Actor, comedian, composer, and filmmaker Mel Brooks was born Melvin James Kaminsky in 1926. He grew up in Brooklyn, N.Y.
In 1944, he was drafted into the Army. Due to his high scores on his military entrance exam, Brooks was placed in the Army Specialized Training Program at Virginia Military Institute, where he learned combat engineering and other fighting skills.
Twelve weeks later, he was sent to basic training at Fort Sill, Okla.
In November 1944, he arrived in France and then Belgium, serving as a forward artillery observer with the 78th Infantry Division.
A short time later, he was transferred to the 1104th Engineer Combat Group, participating in the Battle of the Bulge. He was sent to the forward edge of the battle areas, helping to clear German land mines so Allied forces could advance. On five occasions, Brooks’ unit had to fight as infantry and suffered casualties doing so.

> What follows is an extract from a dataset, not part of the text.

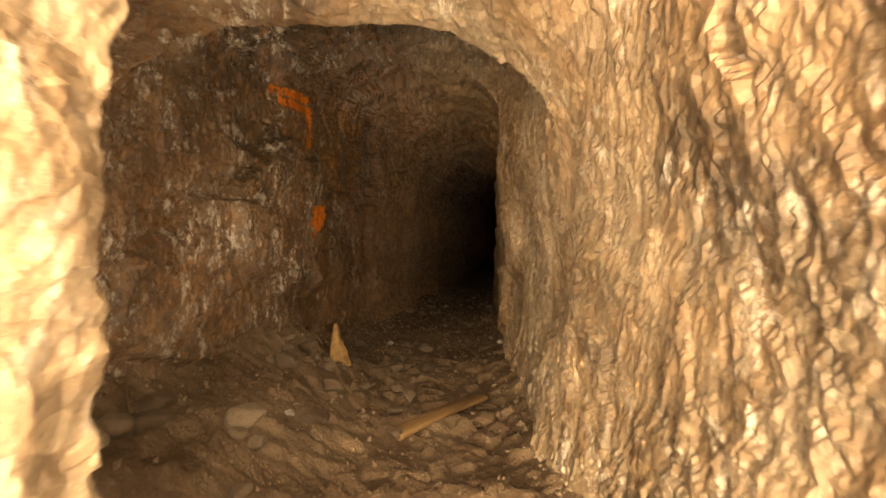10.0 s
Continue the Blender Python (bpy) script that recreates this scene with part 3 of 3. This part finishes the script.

In Germany, the unit was the first to construct a bridge over the Roer River, and they would later build bridges over the Rhine River.
By April 1945, Brooks’ unit was conducting reconnaissance missions in the Harz Mountains of northern Germany. Days later, the war ended.
In May 1945, Brooks recalled seeing starving Jewish refugees who had escaped the concentration camps. Brooks said this left an indelible impression on him as he is Jewish. He said he felt lucky to be an American.
A short time later, Brooks was honorably discharged from the Army as a corporal.
His entertainment career took off in 1949, when he was hired by his friend Sid Caesar to write jokes for the DuMont NBC TV series “The Admiral Broadway Revue.”
Brooks is one of the few people who have received an Oscar, an Emmy, a Tony, and a Grammy.
The American Film Institute lists three of Brooks’ films on its AFI’s 100 Years … 100 Laughs list: “Blazing Saddles” (#6), “The Producers” (#11), and “Young Frankenstein” (#13)
On Dec. 5, 2009, Brooks was a recipient of the 2009 Kennedy Center Honors at the John F. Kennedy Center for the Performing Arts in Washington, D.C. He was also inducted into the Hollywood Walk of Fame on April 23, 2010.
On Oct. 18, 2021 it was announced that Brooks, now 95, would write and produce “History of the World Part II,” a follow-up TV series to his 1981 movie. That year, he also published a memoir titled “All About Me!”